Ледяная, темная, тяжкая зима. По вечерам неосвещенные улицы пустеют. Тюрьмы переполнены новыми пленниками, которым вчера еще все рукоплескали. Больше нет связи! Город отрезан не только от мира, но и от самой России. Из Москвы никаких новостей. На фронте — полный хаос, о бывших союзниках уже никто не вспоминает! Немцы продвигаются, и ничто не может их остановить.

Его мать получает печальное известие из Шахматова от бывшего работника:

«Ваше Превосходительство Милостивая Государыня Александра Андреевна.

Именье описали, ключи у меня отобрали, хлеб увезли, оставили мне муки немного, пудов 15 или 18. В доме произвели разруху. Письменный стол Александра Александровича открывали топором, все перерыли.

Безобразие, хулиганства не описать. У библиотеки дверь выломана. Это не свободные граждане, а дикари, человеки-звери. Отныне я моим чувством перехожу в непартийные ряды. Пусть будут прокляты все 13 номеров борющихся дураков.

Лошадь я продал за 230 рублей. Я, наверное, скоро уеду, если вы приедете, то, пожалуйста, мне сообщите заранее, потому что от меня требуют, чтобы я доложил о вашем приезде, но я не желаю на Вас доносить и боюсь народного гнева. Есть люди, которые Вас жалеют, и есть ненавидящие.

Пошлите поскорей ответ.

На рояли играли, курили, плевали, надевали бариновы кэпки, взяли бинокли, ножи, деньги, медали, а еще не знаю, что было, мне стало дурно, я ушел…»

Блок на письмо не ответил. Никто из них больше не бывал в Шахматове, в 1918 году пожар уничтожил дом вместе с книгами и архивами. Двоюродный брат Блока, бывший здесь в 1920 году проездом, не узнал эти места: все заросло колючим кустарником.

Однако нужно жить, то есть во что-то верить, кого-то любить, желать, ждать, надеяться хоть на какую-то радость. Но душа исполнена одной ненавистью.
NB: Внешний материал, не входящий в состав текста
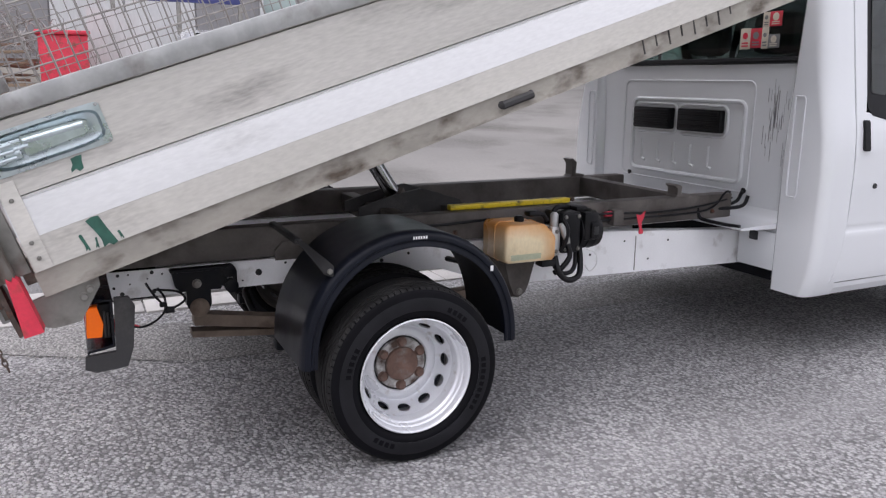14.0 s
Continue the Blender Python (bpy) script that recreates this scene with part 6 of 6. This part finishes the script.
# ---- fences, posts, yard clutter ----
solid("grey_pillar", Shape().box(13.0, 13.5, -0.42, 0.2, 0.2, 3.4, 0.02), CLAD_W, "pale square pillar standing on the verge", "pillar")
solid("yellow_post", Shape().box(19.0, 19.14, 1.05, 1.19, 0.28, 1.7, 0.02), YELLOW, "yellow painted steel post", "post")
solid("lamp_post", Shape().tube([(2.0, 92, 1.3), (2.0, 92, 9.2), (1.8, 91.6, 9.6), (1.2, 91, 9.7)], [0.09, 0.06, 0.05, 0.04], 8), GALV_CLEAN, "tall grey street lamp post", "lamp post")
WOOD = mat("weathered timber", (0.27, 0.20, 0.14), 0.8, 0.0, 0.3, 6.0, 40, 0.2)
BLUE = mat("blue plastic", (0.015, 0.06, 0.22), 0.4, 0.0, 0.1)
yz = rise(-12, 0) + 0.062
solid("red_crate", Shape().box(-9.7, -9.1, -1.26, -0.62, yz - 0.12, yz + 1.14, 0.03).box(-9.74, -9.06, -1.3, -0.58, yz + 1.14, yz + 1.2, 0.02), RED_PAINT, "faded red steel crate on the yard", "crate")
solid("wall_board", Shape().prism([(-0.6, 0.62), (0.06, 0.62), (0.46, 2.25), (-0.58, 2.38)], "x", -9.95, -9.9), CLAD_W, "pale sheet board standing on the yard", "board")
rack = thing("steel_rack", "blue and grey steel rack on the yard", "rack")
part("beam", Shape().box(-14.05, -13.95, 0.0, 2.6, 2.86, 3.02, 0.01), mat("blue rack paint", (0.05, 0.06, 0.20), 0.5), rack, "dark blue beam")
for y in (0.05, 1.3, 2.55):
    part("upright", Shape().box(-14.05, -13.95, y - 0.04, y + 0.04, rise(-14, 0) + 0.06, 2.86, 0.005), GALV, rack)
for k, (x, y) in enumerate(((-12.2, -4.4), (-12.6, -5.2))):
    solid("blue_barrel", Shape().lathe([(0, 0.28), (0.3, 0.3), (0.32, 0.31), (0.34, 0.3), (0.6, 0.3), (0.62, 0.31), (0.64, 0.3), (0.92, 0.27)], (x, y, rise(x, y) + 0.062), "z", 20), BLUE, "blue plastic barrel on the yard", "barrel", "yard barrels")
tr = random.Random(21)
for k in range(26):
    x, y, a = -9.6 + tr.uniform(-0.5, 0.5), -2.5 + tr.uniform(-0.5, 0.5), tr.uniform(-0.5, 0.5)
    z = yz - 0.12 + 0.042 * k
    solid("timber_length", Shape().box(-1.1, 1.1, -0.04, 0.04, -0.02, 0.02, 0.004), WOOD, "length of old timber on a scrap pile", "timber", "scrap timber", m=pose(x, y, z, 0, tr.uniform(-5, 5), 90 + a * 57))
sh = Shape()
for k in range(150):
    a, r = tr.uniform(0, 6.28), tr.uniform(0.2, 0.55)
    c = Vector((-9.6 + tr.gauss(0, 0.4), -1.9 + tr.gauss(0, 0.5), yz + 0.6 + tr.uniform(0, 0.5)))
    n1, n2 = Vector((math.cos(a), math.sin(a), 0.3)), Vector((0, tr.uniform(-0.4, 0.4), 1))
    sh.tube([c + r * (math.cos(q) * n1 + math.sin(q) * n2) for q in (0, 0.5, 1.0, 1.5, 2.0)], 0.006, 4, False)
solid("wire_heap", sh, WIRE, "tangled heap of grey scrap wire on the yard", "scrap", kind="stuff")
solid("blue_bin", Shape().prism([(-9.3, 1.55), (-8.7, 1.55), (-8.64, 2.5), (-9.36, 2.5)], "y", 25.6, 26.3).box(-9.4, -8.6, 25.5, 26.4, 2.5, 2.58, 0.02), BLUE, "blue wheeled bin beside the building", "bin")
rz = rise(0, 60)
rz = rise(0, 94)
solid("red_container", Shape().box(-6.3, -3.9, 92.5, 95, rz + 1.6, rz + 3.3, 0.04).box(-6.2, -4.0, 92.6, 94.9, rz - 0.2, rz + 1.6), RED_PAINT, "red steel container far along the road", "container")
solid("green_container", Shape().box(-5.4, -3.2, 91.2, 92.4, rz - 0.2, rz + 2.0, 0.04), mat("green steel", (0.12, 0.24, 0.07), 0.5), "green steel container far along the road", "container")

# ---- grass, hedges, trees ----
BARK = mat("grey bark", (0.13, 0.115, 0.10), 0.9, 0.0, 0.2, 8.0, 60, 0.3)
LEAF = mat("dull hedge leaves", (0.07, 0.085, 0.04), 0.8, 0.0, 0.4, 1.2, 20, 0.0)
LEAF_B = mat("brown winter twigs", (0.105, 0.080, 0.058), 0.9, 0.0, 0.4, 0.5, 20, 0.0, (0.05, 0.05, 0.03), 0.3, 0.6)
BLOSSOM = mat("pale blossom and twigs", (0.58, 0.56, 0.55), 0.9, 0.0, 0.35, 2.5, 20, 0.0, (0.16, 0.14, 0.12), 0.35, 6.0)
LEAF_Y = mat("yellow shrub leaves", (0.30, 0.24, 0.04), 0.8, 0.0, 0.35, 3.0, 20, 0.0)
solid("far_verge", Shape().sheet([[(x, y, rise(0, 92) + 0.02 + 0.05 * (y - 92)) for x in (-40, -5, 30, 90)] for y in (92, 98, 104, 112)]), GRASS_M, "grass bank at the far junction", "grass", kind="structure")


def bush(name, label, x0, x1, y0, y1, z0, z1, n, size, mt, seed):
    q = random.Random(seed)
    s = Shape()
    for k in range(n):
        fx = q.random()
        x = x0 + (x1 - x0) * fx
        y = y0 + (y1 - y0) * q.random()
        top = z0 + (z1 - z0) * (0.62 + 0.38 * noise.noise((x * 0.35, y * 0.35, seed)))
        z = z0 + (top - z0) * math.sqrt(q.random())
        d = Vector((q.gauss(0, 1), q.gauss(0, 1), q.gauss(0, 1))).normalized() * size * q.uniform(0.5, 1.3)
        e = d.cross(Vector((q.gauss(0, 1), q.gauss(0, 1), q.gauss(0, 1)))).normalized() * size * 0.45
        s.add([(x, y, z), (x + d.x + e.x, y + d.y + e.y, z + d.z + e.z), (x + 1.6 * d.x, y + 1.6 * d.y, z + 1.6 * d.z), (x + d.x - e.x, y + d.y - e.y, z + d.z - e.z)], [(0, 1, 2, 3)])
    return solid(name, s, mt, label, "hedge", kind="stuff", smooth=0)


rf = rise(0, 98)
bush("far_hedge", "dull green hedge on the far bank", -8, 40, 100, 104, rf + 0.2, rf + 1.5, 9000, 0.16, LEAF, 1)
bush("far_trees", "bare brown tree belt beyond the junction", -9, 30, 104, 110, rf, rf + 6.2, 26000, 0.22, LEAF_B, 2)
bush("far_trees", "bare brown tree belt behind the warehouses", -80, -10, 118, 126, rf, rf + 6.5, 12000, 0.26, LEAF_B, 3)
bush("verge_hedge", "pale twiggy hedge in blossom beyond the verge", 29.5, 31, -2, 40, 0.3, 2.6, 12000, 0.10, BLOSSOM, 4)
bush("yellow_shrub", "yellow-leaved shrub by the parked cars", -7.6, -6.6, 25.5, 27, 0.7, 2.0, 900, 0.07, LEAF_Y, 5)
gs = Shape()
gq = random.Random(9)
for k in range(9000):
    x, y = gq.uniform(9.7, 14), gq.uniform(-4, 8)
    z = 0.095 + 0.062 * (min(x, 13) - 9.6)
    a, h = gq.uniform(0, 6.28), gq.uniform(0.03, 0.08)
    gs.add([(x, y, z), (x + 0.012 * math.cos(a), y + 0.012 * math.sin(a), z), (x + gq.uniform(-0.03, 0.03), y + gq.uniform(-0.03, 0.03), z + h)], [(0, 1, 2)])
solid("grass_blades", gs, GRASS_M, "short blades of green grass", "grass", kind="stuff", smooth=0)


def tree(name, label, x, y, h, seed, z0):
    q = random.Random(seed)
    T = thing(name, label, "tree", m=pose(x, y, z0))
    trunk, twigs = Shape(), Shape()

    def grow(p, d, r, l, depth):
        n = 4
        pts, rr = [p], [r]
        for i in range(n):
            d = (d + Vector((q.gauss(0, 0.10), q.gauss(0, 0.10), q.gauss(0.04, 0.08)))).normalized()
            p = p + d * l / n
            pts.append(p)
            rr.append(r * (1 - 0.45 * (i + 1) / n))
        (trunk if depth < 2 else twigs).tube(pts, rr, 8 if depth < 2 else 4, False)
        if depth >= 5 or l < 0.2:
            return
        for i in range(3 if depth < 3 else 2):
            k = q.choice((2, 3, 4, 4))
            side = Vector((q.gauss(0, 1), q.gauss(0, 1), q.gauss(0.25, 0.5))).normalized()
            grow(pts[k], (d * 0.75 + side * 0.65).normalized(), rr[k] * 0.62, l * q.uniform(0.6, 0.8), depth + 1)

    grow(Vector((0, 0, -0.1)), Vector((0, 0, 1)), h * 0.028, h * 0.34, 0)
    part("trunk", trunk, BARK, T)
    part("crown", twigs, BARK, T, "bare leafless twigs")


tree("bare_tree", "leafless young tree in front of the long building", -10.2, 30.5, 10.0, 4, rise(-10.2, 30.5))
tree("bare_tree", "leafless tree near the building", -11.8, 37, 9.0, 8, rise(-11.8, 37))
tree("bare_tree", "leafless tree beyond the verge", 29, 14, 8.5, 5, 0.29)
tree("bare_tree", "slender pale-trunked young tree on the verge", 13.6, 1.75, 6.5, 12, 0.29)
tree("bare_tree", "leafless tree beyond the verge", 29, 6, 7.5, 6, 0.29)
tree("bare_tree", "leafless tree beyond the verge", 28.5, 22, 8.0, 7, 0.29)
Ненависть против тех, кто ничего не хочет и не может, против буржуа во всех обличьях, буржуа, защищенного материальными и духовными ценностями, которые он скопил, ненависть против Мережковского с Сологубом, желающих сохранить «руки чистыми», ненависть против барышни, распевающей глупые романсы за перегородкой в ожидании своего «жеребца», ненависть против левых эсеров, к которым он примкнул: сотрудничая с большевиками, они ведут мелочные споры по вопросу о мире; ненависть против горьковской газеты, критикующей политику Троцкого. Он хотел бы заткнуть уши, чтобы до него не доносились бесчинству пьяной толпы, которая крушит и грабит магазины, винные подвалы и напивается до бесчувствия. «О сволочь, родимая сволочь!» Он хотел бы больше не слышать обо всех этих бессмысленных и глупых декретах, не способных поддержать хоть какой-то «революционный порядок», и не желает знать об условиях Брест-Литовского договора, который все вокруг него бранят!